Sounds like what you're looking for is an ATX12V plug. It's a 2x2 connector that normally has two yellow and two black wires. It normally goes into the 2x2 receptacle on the motherboard to power the processor. In this case, the eGPU enclosure needs it for some reason, maybe for more power.

The good news is that the 2x4 breakaway connector (called EPS12V I believe) that splits into two 2x2 connectors is probably compatible with this receptacle. One of the two 2x2 pieces of the connector should fit into the eGPU's power receptacle, and the other won't. If it fits, it is probably the right connector. If two of the wires going to that connector are yellow, and two are black, then it's almost certainly the right connector.

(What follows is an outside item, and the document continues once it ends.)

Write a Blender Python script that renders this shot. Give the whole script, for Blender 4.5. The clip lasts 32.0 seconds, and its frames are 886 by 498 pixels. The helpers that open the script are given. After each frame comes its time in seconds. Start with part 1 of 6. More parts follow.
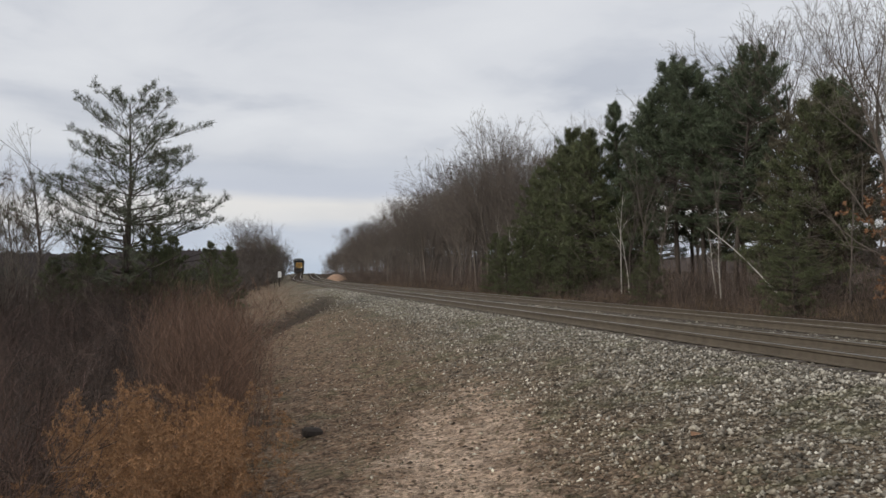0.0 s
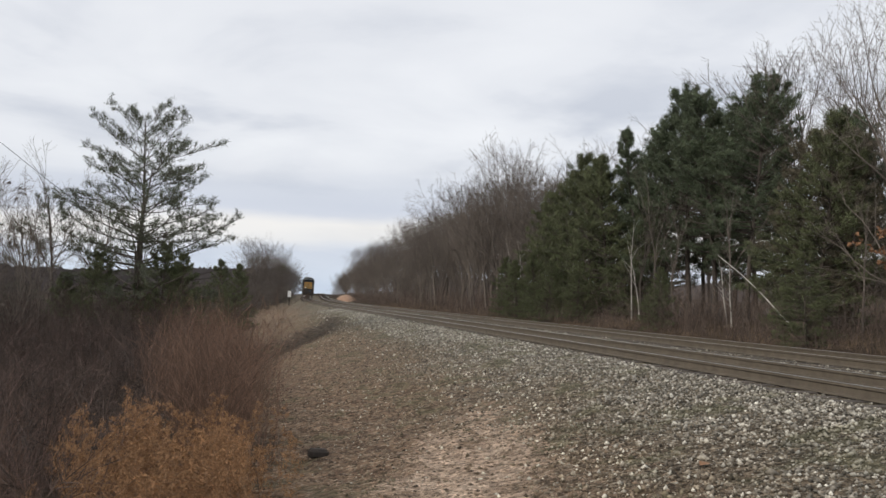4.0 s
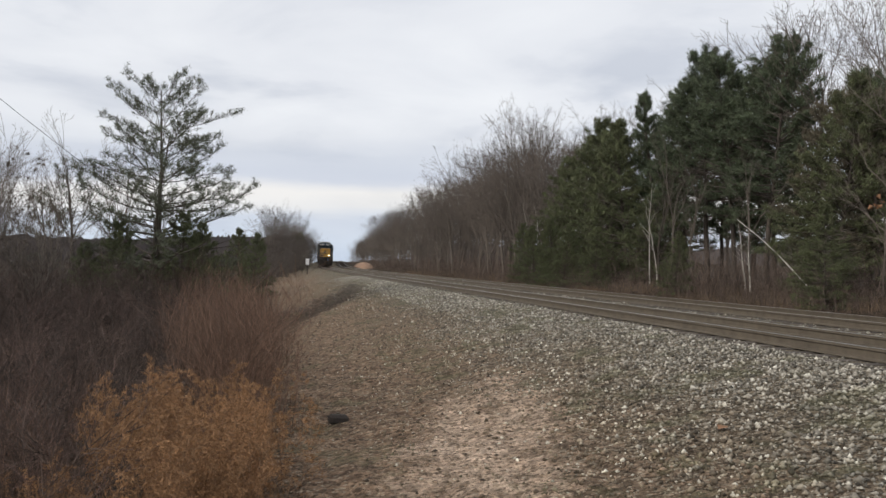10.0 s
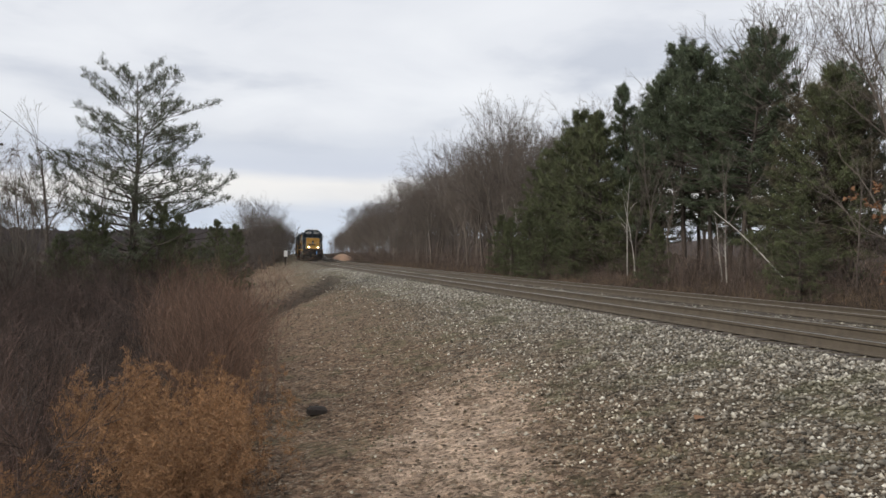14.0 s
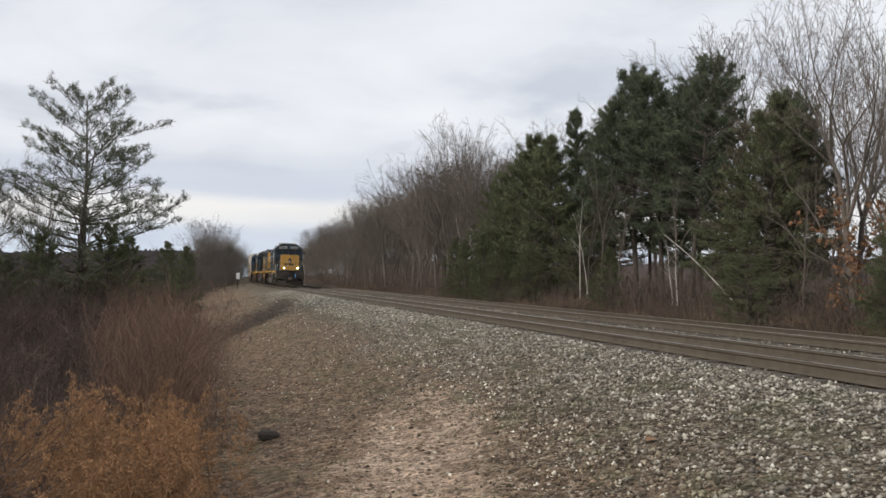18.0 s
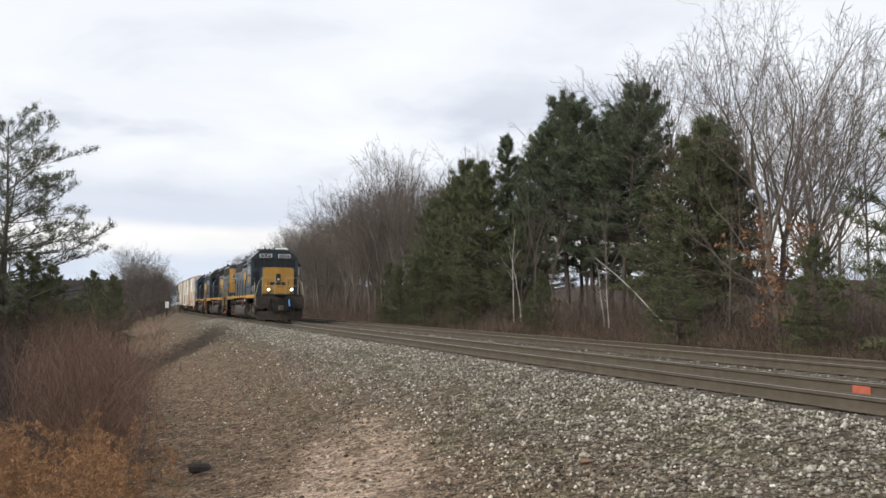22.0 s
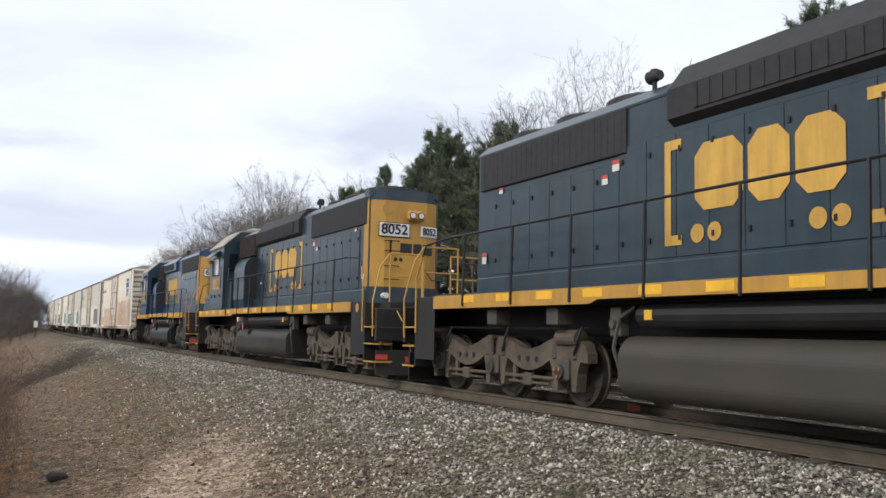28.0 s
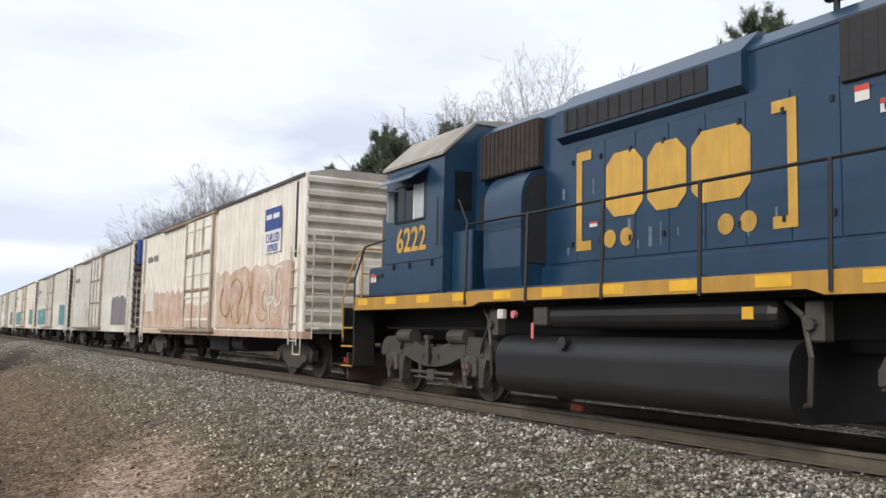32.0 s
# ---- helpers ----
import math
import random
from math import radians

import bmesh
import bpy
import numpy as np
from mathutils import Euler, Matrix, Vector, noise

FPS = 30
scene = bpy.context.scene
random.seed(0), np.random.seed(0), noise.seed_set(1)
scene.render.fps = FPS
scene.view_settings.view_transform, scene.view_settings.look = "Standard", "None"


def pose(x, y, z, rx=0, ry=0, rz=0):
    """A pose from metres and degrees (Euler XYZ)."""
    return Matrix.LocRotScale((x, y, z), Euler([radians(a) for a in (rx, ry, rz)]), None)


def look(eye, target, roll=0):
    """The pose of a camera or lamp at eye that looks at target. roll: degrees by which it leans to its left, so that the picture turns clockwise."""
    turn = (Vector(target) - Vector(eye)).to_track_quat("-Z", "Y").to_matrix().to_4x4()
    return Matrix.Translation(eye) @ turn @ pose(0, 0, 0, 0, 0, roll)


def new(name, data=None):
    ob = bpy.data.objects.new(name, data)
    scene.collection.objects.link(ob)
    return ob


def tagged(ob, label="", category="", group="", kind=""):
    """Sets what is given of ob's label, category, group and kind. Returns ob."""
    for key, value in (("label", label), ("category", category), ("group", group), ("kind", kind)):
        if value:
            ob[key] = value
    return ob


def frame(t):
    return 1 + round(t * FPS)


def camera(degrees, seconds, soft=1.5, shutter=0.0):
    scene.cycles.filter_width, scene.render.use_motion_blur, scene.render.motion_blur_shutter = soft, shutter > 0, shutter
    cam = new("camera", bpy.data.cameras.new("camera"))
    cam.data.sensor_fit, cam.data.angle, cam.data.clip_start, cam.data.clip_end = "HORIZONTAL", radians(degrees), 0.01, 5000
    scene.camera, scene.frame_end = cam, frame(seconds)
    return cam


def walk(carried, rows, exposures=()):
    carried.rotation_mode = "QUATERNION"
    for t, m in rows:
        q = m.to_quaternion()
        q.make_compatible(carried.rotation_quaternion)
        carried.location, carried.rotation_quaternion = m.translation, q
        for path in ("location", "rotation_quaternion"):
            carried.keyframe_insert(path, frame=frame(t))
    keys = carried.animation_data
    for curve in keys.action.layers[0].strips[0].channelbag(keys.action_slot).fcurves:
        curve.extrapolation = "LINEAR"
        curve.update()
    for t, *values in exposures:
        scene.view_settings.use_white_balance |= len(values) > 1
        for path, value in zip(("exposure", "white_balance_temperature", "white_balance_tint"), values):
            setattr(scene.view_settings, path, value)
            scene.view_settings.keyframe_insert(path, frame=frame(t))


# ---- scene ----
cam = camera(52.5, 32.0)
import colorsys
from math import sin, cos, pi, tan, atan2, sqrt

# ---------------------------------------------------------------- camera
# seconds, place, yaw, pitch, lean; rails at z = 0, the line runs along y
PATH = [
    (0, 0, 0, 1, -12.23, 1.73, 0.42), (0.5, 0, 0, 1, -12.05, 1.58, 0.78),
    (1, 0, 0, 1, -11.84, 2.04, 0.92), (1.5, 0, 0, 1, -11.11, 3.25, 1.11),
    (2, 0, 0, 1, -11.57, 3.39, 1.53), (2.5, 0, 0, 1, -11.74, 3.27, 1.55),
    (4.5, 0, 0, 1, -11.49, 3.08, 1.61), (5, 0, 0, 1, -10.80, 2.38, 1.14),
    (5.5, 0, 0, 1, -10.99, 2.63, 1.09), (6, 0, 0, 1, -10.47, 2.69, 1.52),
    (6.5, 0, 0, 1, -9.58, 2.81, 1.94), (7, 0, 0, 1, -10.34, 2.84, 2.03),
    (7.5, 0, 0, 1, -10.29, 2.67, 1.88), (8, 0, 0, 1, -10.36, 2.44, 1.62),
    (8.5, 0, 0, 1, -10.22, 1.95, 1.41), (9, 0, 0, 1, -10.07, 1.67, 1.15),
    (9.5, 0, 0, 1, -10.18, 1.29, 1.07), (10, 0, 0, 1, -10.51, 1.01, 1.11),
    (10.5, 0, 0, 1, -10.97, 0.87, 1.33), (11, 0, 0, 1, -11.43, 0.69, 1.25),
    (11.5, 0, 0, 1, -11.79, 0.64, 1.19), (12, 0, 0, 1, -11.94, 0.58, 1.21),
    (12.5, 0, 0, 1, -12.24, 0.66, 1.24), (13, 0, 0, 1, -12.17, 0.59, 1.09),
    (13.5, 0, 0, 1, -11.86, 0.54, 1.07), (15.5, 0, 0, 1, -11.99, 0.46, 1.09),
    (16, 0, 0, 1, -12.51, 0.55, 1.03), (16.5, 0, 0, 1, -13.04, 0.85, 1.04),
    (17, 0, 0, 1, -13.78, 1.38, 1.06), (17.5, 0, 0, 1, -14.46, 1.85, 1.12),
    (18, 0, 0, 1, -14.78, 2.01, 1.13), (18.5, 0, 0, 1, -15.07, 2.06, 1.12),
    (19, 0, 0, 1, -15.39, 2.33, 1.23), (19.5, 0, 0, 1, -15.66, 2.38, 1.34),
    (20, 0, 0, 1, -15.44, 2.06, 1.12), (20.5, 0, 0, 1, -15.49, 1.95, 1.06),
    (21, 0, 0, 1, -16.01, 2.05, 1.26), (21.5, 0, 0, 1, -18.10, 2.45, 1.21),
    (22, 0, 0, 1, -18.97, 3.67, 0.28), (22.5, -0.3, -3.1, 1.05, -16.43, 3.89, 0.08),
    (23, -0.3, -3.1, 1.05, -16.50, 3.61, 0.42), (23.5, -0.3, -3.1, 1.05, -17.34, 3.75, 0.72),
    (24, -0.3, -3.1, 1.05, -18.30, 3.88, 0.90), (24.5, -0.3, -3.1, 1.05, -18.88, 4.04, 1.01),
    (25, -0.3, -3.1, 1.05, -19.72, 4.59, 1.06), (25.5, -0.3, -3.1, 1.05, -21.14, 5.56, 1.03),
    (27.5, 0, -2.16, 1.06, -26.11, 5.43, 1.19), (28, 0, -2.16, 1.06, -26.21, 5.32, 1.17),
    (28.5, 0, -2.16, 1.06, -26.26, 5.17, 1.04), (29, 0, -2.16, 1.06, -26.57, 5.13, 0.96),
    (29.5, 0, -2.16, 1.06, -26.88, 4.97, 0.80), (30, 0, -2.16, 1.06, -27.23, 5.02, 0.88),
    (30.5, 0, -2.16, 1.06, -27.78, 5.16, 0.98), (31, 0, -2.16, 1.06, -28.25, 5.24, 0.96),
    (31.5, 0, -2.16, 1.06, -28.60, 5.33, 1.18), (32, 0, -2.16, 1.06, -29.69, 5.42, 1.08),
]
walk(cam, [(t, pose(x, y, z, 90 + p, -r, yaw)) for t, x, y, z, yaw, p, r in PATH],
     exposures=[(t, e, k, 10.0) for t, e, k in ((0.0, -0.24, 6520), (0.5, -0.08, 6520), (1.0, 0.03, 6520), (2.0, 0.02, 6520), (4.0, 0.0, 6520), (21.0, 0.02, 6500), (22.0, 0.2, 6480), (22.8, 0.13, 6460),
                                                (24.5, 0.1, 6400), (28.0, 0.26, 6250), (32.0, 0.27, 6250))])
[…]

You may have multiple of these 2x4 breakaway connectors. If so, they should behave identically, and you can break up any of them and try to fit the pieces into the ATX12V receptacle.

List of ATX power supply connectors: https://en.wikipedia.org/wiki/Power_supply_unit_(computer)#Connectors (without images, unfortunately.)

Don't forget about the big 20-pin or 24-pin main ATX motherboard power connector. Your second power supply, since it is non-modular, will need something to simulate the motherboard's power button. That's can be as simple as a switch between the PS-ON wire (green) and any ground wire (black). But hopefully your eGPU has a place to plug in the ATX motherboard power connector, and handles that on-off switching for you.

[-] Jimmycrackcrack@lemmy.ml 3 points 4 months ago* (last edited 4 months ago)

Thanks so much, this is very encouraging. The eGPU chassis has it's own little built in power switch. It also has a 24 pin socket that it needs to power itself so hopefully I don't need to do anything complicated like simulating anything as I'm a little lost by that idea. The power supply itself has a power on/off switch as well.

In the interests of brevity I may have given the wrong idea of the setup. I'm trying to make use of an old Blackmagic Decklink mini-monitor 4k pcie device. I now use a laptop with TB4 ports, rather than the PC this card used to sit it. This card is actually not a GPU, which this eGPU enclosure is supposed to be for, but I'm hoping it will work just the same. It's a TB4 eGPU chassis that takes an ATX power supply and has a single PCIe 16x slot. The card is actually a 4x slot but I think it should work. Anyway there's only the one power supply, this old 600w PSU that I've cannibalised from my old PC.

[-] Jimmycrackcrack@lemmy.ml 3 points 4 months ago

oh bugger. The results were underwhelming to the say the least. NOTHING happens. I was expecting I might have trouble getting things working right away but I must say I wasn't expecting literally nothing to happen.

I have the card in the PCIe slot on the chassis, the ATX PSU screwed in place and the cables from the PSU plugged in to the chassis 24 pin and 4 pin slots. I turned on the chassis' own switch, the PSU's switch and also plugged the thunderbolt cable in and nothing. No fans whirring, no smell of anything frying, no sound indicating I'd just broken 3 expensive pieces of equipment at once, just nothing. Any ideas? The chassis in question is this thing https://peladn.com/products/graphics-card-docking-station-1 and the PCIe card is this thing https://www.blackmagicdesign.com/au/products/decklink/techspecs/W-DLK-32 .

It's all hooked up like this https://imgur.com/a/nothing-happens-PftKNUk

[-] Jimmycrackcrack@lemmy.ml 2 points 4 months ago

Thanks for all the help mate, got it working, see update.

[-] Chronographs@lemmy.zip 4 points 4 months ago

Those are probably for the cpu but what does the manual for your egpu enclosure say

[-] Jimmycrackcrack@lemmy.ml 2 points 4 months ago

The manual, entirely in Chinese and only a couple of pages long, says to connect the enclosure to the PSU and the PSU to the GPU. That's all. Although even if it were a more rigorous manual I don't know if they could really provide much guidance here. It's designed for you to use whatever PSU you want, either ATX or SFX and just hook it up.

I'm just asking because I haven't done a lot of PC building before and am not familiar with the ins and outs of types of PSU connectors. In this case, I'm unsure why the PSU manufacturer group these 2 connectors together but gave the customer the option to separate them.

[-] Chronographs@lemmy.zip 3 points 4 months ago

It’s because sometimes the motherboard is cheap/low end and only has the 2x2 header instead of the full 2x4 header, or it has a 2x4 and a 2x2. The little pegs are keyed so see if it physically matches up to what’s on the GPU enclosure

[-] Shadow@lemmy.ca 3 points 4 months ago

Some systems require more power than a single connector can supply, so they double them up for higher amps.

You should be fine, but pics would be useful.